··· SOURCE DATA
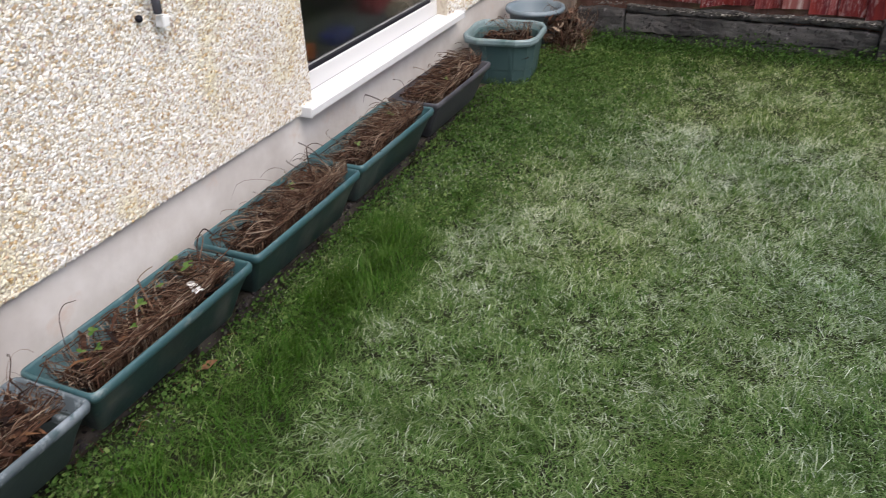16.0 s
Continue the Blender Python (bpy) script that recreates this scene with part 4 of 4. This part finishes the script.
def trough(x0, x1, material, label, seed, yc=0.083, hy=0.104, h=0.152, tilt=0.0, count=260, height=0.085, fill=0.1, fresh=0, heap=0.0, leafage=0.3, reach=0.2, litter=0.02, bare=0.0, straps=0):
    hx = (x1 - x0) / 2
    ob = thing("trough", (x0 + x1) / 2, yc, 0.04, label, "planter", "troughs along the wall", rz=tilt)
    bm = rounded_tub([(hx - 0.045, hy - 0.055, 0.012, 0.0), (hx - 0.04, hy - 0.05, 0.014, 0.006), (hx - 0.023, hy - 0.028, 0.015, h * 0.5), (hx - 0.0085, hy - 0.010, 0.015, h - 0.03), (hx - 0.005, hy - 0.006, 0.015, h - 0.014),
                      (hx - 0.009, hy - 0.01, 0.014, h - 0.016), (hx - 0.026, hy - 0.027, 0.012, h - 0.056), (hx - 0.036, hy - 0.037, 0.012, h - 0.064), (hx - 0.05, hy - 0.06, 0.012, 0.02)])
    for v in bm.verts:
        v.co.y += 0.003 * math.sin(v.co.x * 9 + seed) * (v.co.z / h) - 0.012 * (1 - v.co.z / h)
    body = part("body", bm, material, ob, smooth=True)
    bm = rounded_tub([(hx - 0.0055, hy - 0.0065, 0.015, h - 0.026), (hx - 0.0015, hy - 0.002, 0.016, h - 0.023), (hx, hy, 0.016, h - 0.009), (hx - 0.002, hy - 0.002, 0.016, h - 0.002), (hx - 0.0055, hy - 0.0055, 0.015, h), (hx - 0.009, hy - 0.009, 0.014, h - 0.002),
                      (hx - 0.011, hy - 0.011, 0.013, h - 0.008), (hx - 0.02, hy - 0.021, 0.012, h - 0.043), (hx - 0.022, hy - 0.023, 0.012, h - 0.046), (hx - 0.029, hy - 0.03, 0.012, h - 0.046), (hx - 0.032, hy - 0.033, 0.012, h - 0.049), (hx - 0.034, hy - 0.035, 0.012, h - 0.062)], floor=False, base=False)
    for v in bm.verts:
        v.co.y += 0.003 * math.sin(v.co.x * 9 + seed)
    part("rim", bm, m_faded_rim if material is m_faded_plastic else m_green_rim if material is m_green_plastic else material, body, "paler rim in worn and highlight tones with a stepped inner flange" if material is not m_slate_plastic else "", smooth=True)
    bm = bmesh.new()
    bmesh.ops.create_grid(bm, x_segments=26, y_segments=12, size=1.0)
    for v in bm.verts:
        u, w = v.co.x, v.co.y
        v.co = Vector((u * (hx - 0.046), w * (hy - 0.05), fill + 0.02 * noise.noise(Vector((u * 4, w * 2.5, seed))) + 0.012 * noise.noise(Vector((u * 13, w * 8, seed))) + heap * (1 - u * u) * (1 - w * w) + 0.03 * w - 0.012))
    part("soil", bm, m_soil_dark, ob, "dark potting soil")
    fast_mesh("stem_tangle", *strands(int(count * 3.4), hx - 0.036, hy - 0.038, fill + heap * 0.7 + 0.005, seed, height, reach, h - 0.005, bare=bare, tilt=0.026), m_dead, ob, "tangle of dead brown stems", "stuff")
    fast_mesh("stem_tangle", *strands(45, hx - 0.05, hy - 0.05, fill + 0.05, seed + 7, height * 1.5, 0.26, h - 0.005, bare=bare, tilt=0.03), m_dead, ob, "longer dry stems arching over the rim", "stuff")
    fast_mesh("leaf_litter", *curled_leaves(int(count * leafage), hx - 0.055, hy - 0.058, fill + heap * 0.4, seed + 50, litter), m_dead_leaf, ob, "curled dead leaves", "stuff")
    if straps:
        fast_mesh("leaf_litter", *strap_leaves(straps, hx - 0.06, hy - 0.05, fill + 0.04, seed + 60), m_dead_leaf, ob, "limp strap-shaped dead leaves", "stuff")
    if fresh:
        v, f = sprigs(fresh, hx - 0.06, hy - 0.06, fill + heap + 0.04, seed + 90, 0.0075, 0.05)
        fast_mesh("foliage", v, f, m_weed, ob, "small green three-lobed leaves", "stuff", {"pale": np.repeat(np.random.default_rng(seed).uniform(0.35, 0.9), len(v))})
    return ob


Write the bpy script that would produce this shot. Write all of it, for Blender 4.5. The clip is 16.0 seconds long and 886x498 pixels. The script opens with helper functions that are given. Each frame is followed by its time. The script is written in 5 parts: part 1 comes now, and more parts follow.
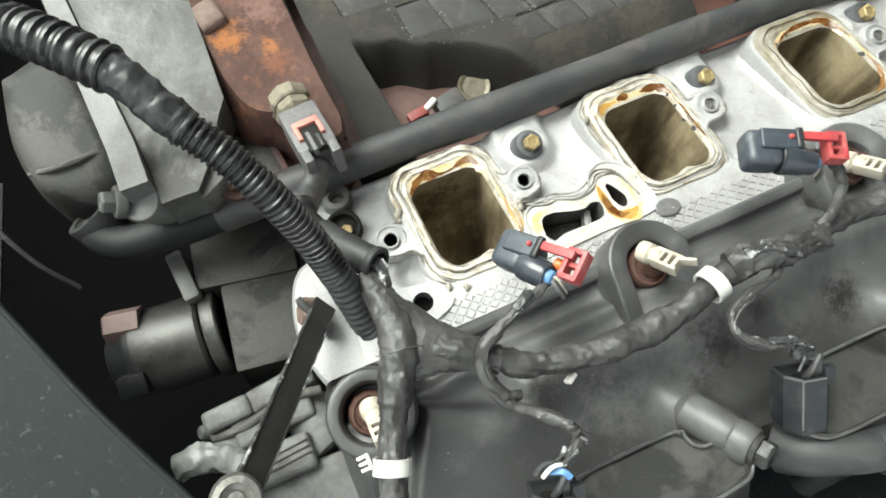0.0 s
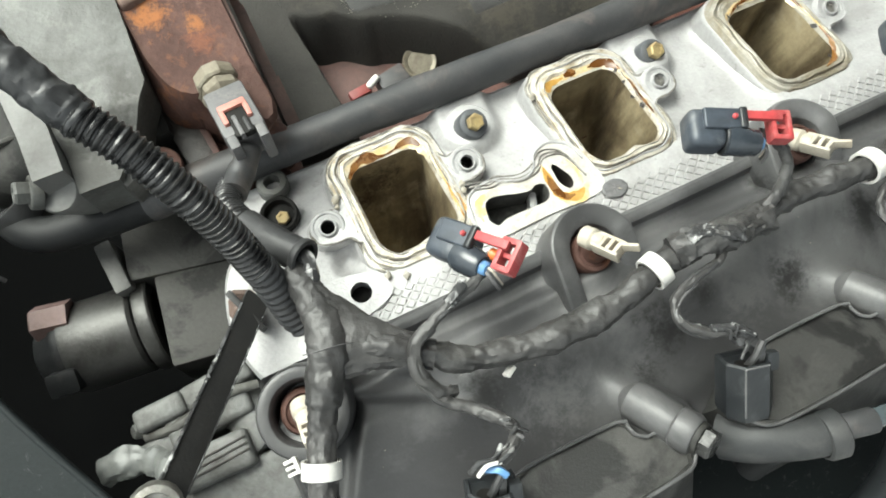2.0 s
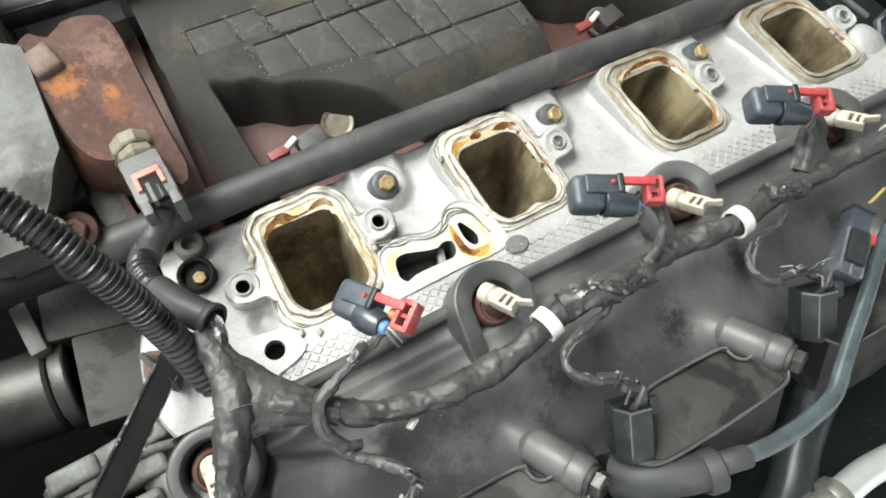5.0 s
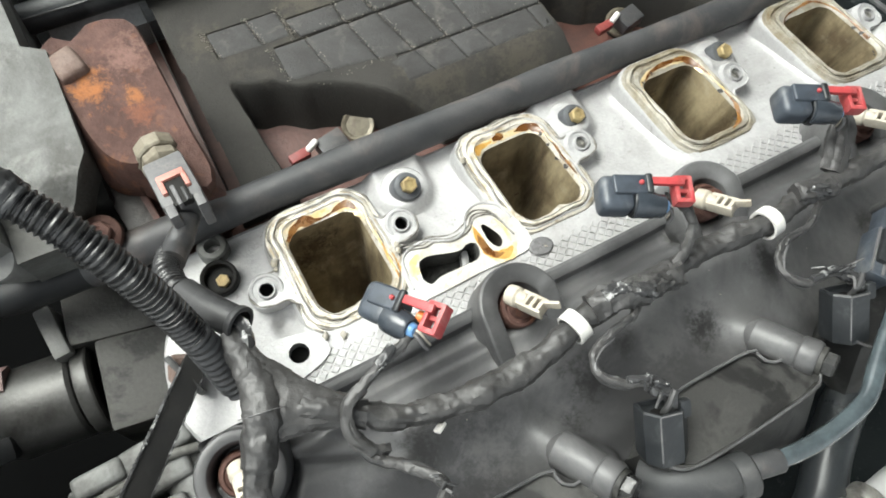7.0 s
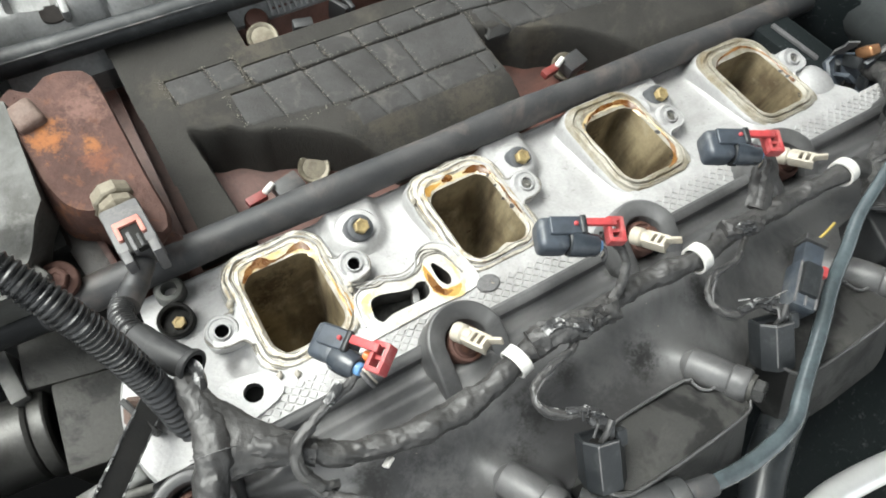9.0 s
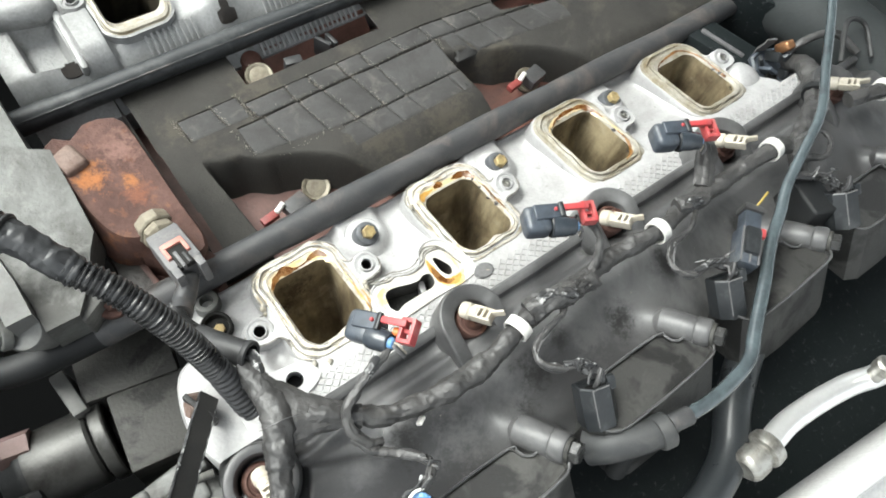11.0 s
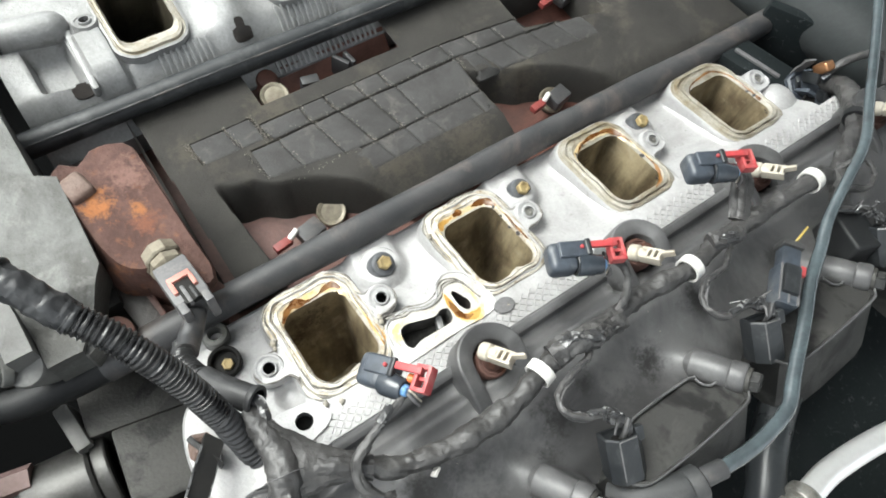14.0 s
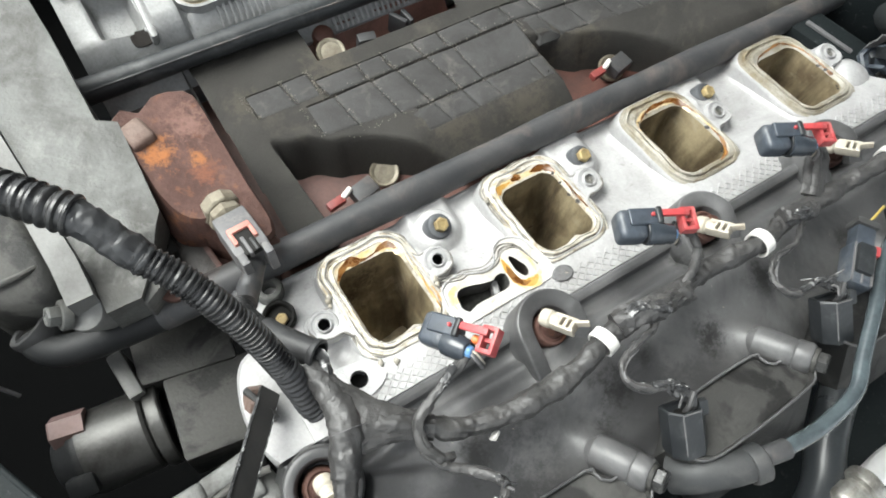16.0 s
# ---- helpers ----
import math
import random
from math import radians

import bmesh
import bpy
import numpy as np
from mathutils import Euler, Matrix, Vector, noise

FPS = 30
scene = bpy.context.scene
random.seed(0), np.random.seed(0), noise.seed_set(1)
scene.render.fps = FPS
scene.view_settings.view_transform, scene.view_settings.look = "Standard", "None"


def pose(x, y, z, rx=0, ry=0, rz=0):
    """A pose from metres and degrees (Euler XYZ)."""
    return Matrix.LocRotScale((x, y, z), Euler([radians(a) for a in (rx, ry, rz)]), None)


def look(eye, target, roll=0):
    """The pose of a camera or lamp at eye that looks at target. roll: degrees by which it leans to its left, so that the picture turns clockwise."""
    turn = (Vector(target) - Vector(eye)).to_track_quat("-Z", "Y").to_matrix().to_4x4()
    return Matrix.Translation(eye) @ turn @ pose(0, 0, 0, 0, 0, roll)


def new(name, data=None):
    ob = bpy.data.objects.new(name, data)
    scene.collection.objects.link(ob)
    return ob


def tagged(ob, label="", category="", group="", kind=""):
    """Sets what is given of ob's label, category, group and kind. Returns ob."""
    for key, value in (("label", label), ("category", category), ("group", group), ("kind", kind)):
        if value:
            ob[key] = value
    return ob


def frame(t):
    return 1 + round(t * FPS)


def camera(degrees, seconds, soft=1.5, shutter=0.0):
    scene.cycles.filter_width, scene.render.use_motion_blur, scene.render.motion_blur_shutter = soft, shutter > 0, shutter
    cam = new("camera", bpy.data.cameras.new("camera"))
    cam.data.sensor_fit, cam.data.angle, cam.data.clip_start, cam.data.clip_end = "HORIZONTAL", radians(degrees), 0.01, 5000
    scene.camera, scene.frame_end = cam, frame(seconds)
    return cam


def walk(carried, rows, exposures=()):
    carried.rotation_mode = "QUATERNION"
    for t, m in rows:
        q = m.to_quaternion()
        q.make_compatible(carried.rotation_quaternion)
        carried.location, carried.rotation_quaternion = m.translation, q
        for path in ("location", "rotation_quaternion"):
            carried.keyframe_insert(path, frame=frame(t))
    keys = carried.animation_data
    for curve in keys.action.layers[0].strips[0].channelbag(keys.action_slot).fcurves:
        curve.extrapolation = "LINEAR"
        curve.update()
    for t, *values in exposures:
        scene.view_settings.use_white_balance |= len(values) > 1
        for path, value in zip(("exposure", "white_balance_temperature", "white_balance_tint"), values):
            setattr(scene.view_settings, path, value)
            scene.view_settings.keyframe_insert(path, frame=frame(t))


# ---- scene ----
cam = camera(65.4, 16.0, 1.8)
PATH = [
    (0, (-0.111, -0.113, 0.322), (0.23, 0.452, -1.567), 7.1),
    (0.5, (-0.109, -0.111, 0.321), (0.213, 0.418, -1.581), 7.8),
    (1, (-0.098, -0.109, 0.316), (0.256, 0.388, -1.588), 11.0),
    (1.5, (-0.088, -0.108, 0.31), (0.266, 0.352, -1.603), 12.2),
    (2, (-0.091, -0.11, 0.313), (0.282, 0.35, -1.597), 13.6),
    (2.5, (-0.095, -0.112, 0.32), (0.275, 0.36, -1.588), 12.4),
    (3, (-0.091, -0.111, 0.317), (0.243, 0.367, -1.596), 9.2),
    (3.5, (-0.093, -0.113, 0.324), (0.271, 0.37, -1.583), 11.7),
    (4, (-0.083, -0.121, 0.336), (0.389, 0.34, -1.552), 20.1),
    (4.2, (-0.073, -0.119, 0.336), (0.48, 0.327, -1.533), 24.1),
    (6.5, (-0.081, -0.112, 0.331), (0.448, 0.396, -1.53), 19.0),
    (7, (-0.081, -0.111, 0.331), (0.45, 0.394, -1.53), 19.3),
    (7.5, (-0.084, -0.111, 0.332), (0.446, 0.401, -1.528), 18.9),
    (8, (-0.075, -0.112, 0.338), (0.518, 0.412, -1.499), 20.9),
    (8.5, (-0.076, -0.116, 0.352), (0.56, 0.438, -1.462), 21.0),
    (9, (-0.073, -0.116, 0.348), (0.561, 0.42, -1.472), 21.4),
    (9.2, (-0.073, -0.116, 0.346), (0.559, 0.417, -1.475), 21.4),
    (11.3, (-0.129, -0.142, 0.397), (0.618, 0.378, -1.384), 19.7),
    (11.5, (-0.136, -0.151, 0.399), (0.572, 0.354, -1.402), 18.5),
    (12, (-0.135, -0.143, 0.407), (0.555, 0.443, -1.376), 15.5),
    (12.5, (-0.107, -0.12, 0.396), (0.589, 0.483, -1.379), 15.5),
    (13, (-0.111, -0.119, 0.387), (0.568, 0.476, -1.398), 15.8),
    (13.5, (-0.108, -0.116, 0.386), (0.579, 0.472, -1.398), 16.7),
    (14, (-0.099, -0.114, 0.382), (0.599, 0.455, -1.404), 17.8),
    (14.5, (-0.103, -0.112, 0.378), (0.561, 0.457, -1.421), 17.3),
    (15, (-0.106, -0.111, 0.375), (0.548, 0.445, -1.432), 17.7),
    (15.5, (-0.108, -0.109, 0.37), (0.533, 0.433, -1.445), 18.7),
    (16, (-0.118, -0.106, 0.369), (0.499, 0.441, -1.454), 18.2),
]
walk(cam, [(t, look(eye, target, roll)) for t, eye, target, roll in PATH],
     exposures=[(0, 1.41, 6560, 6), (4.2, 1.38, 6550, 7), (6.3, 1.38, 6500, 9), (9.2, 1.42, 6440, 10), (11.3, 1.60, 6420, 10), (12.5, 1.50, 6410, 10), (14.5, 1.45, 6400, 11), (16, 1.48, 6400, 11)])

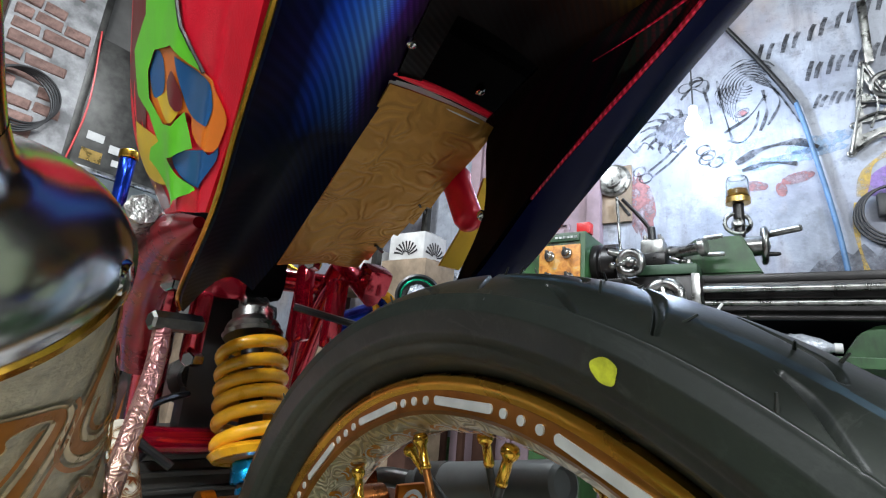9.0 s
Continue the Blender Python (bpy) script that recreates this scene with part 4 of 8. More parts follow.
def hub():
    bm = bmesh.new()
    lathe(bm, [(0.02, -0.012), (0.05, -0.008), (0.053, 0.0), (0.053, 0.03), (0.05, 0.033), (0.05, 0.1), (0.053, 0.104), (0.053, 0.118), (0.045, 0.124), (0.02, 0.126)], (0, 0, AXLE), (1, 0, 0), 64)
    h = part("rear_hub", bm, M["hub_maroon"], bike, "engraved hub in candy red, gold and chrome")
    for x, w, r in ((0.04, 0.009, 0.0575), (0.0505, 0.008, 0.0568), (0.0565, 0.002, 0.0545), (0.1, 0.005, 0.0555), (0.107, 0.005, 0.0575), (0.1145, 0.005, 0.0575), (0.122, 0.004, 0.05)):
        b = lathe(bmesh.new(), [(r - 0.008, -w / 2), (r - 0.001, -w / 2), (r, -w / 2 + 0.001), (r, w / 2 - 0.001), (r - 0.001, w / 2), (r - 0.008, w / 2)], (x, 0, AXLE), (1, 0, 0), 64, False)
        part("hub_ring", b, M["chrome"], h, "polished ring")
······
## DIRECTION
Return nothing but the lines running from the line with "radians(degrees), 0.01, 5000" through the line with "scene.view_settings.keyframe_insert(path, frame=frame(t))", exactly as they appear.

## SOLUTION TO THIS EXERCISE
    cam.data.sensor_fit, cam.data.angle, cam.data.clip_start, cam.data.clip_end = "HORIZONTAL", radians(degrees), 0.01, 5000
    scene.camera, scene.frame_end = cam, frame(seconds)
    return cam


def walk(carried, rows, exposures=()):
    carried.rotation_mode = "QUATERNION"
    for t, m in rows:
        q = m.to_quaternion()
        q.make_compatible(carried.rotation_quaternion)
        carried.location, carried.rotation_quaternion = m.translation, q
        for path in ("location", "rotation_quaternion"):
            carried.keyframe_insert(path, frame=frame(t))
    keys = carried.animation_data
    for curve in keys.action.layers[0].strips[0].channelbag(keys.action_slot).fcurves:
        curve.extrapolation = "LINEAR"
        curve.update()
    for t, *values in exposures:
        scene.view_settings.use_white_balance |= len(values) > 1
        for path, value in zip(("exposure", "white_balance_temperature", "white_balance_tint"), values):
            setattr(scene.view_settings, path, value)
            scene.view_settings.keyframe_insert(path, frame=frame(t))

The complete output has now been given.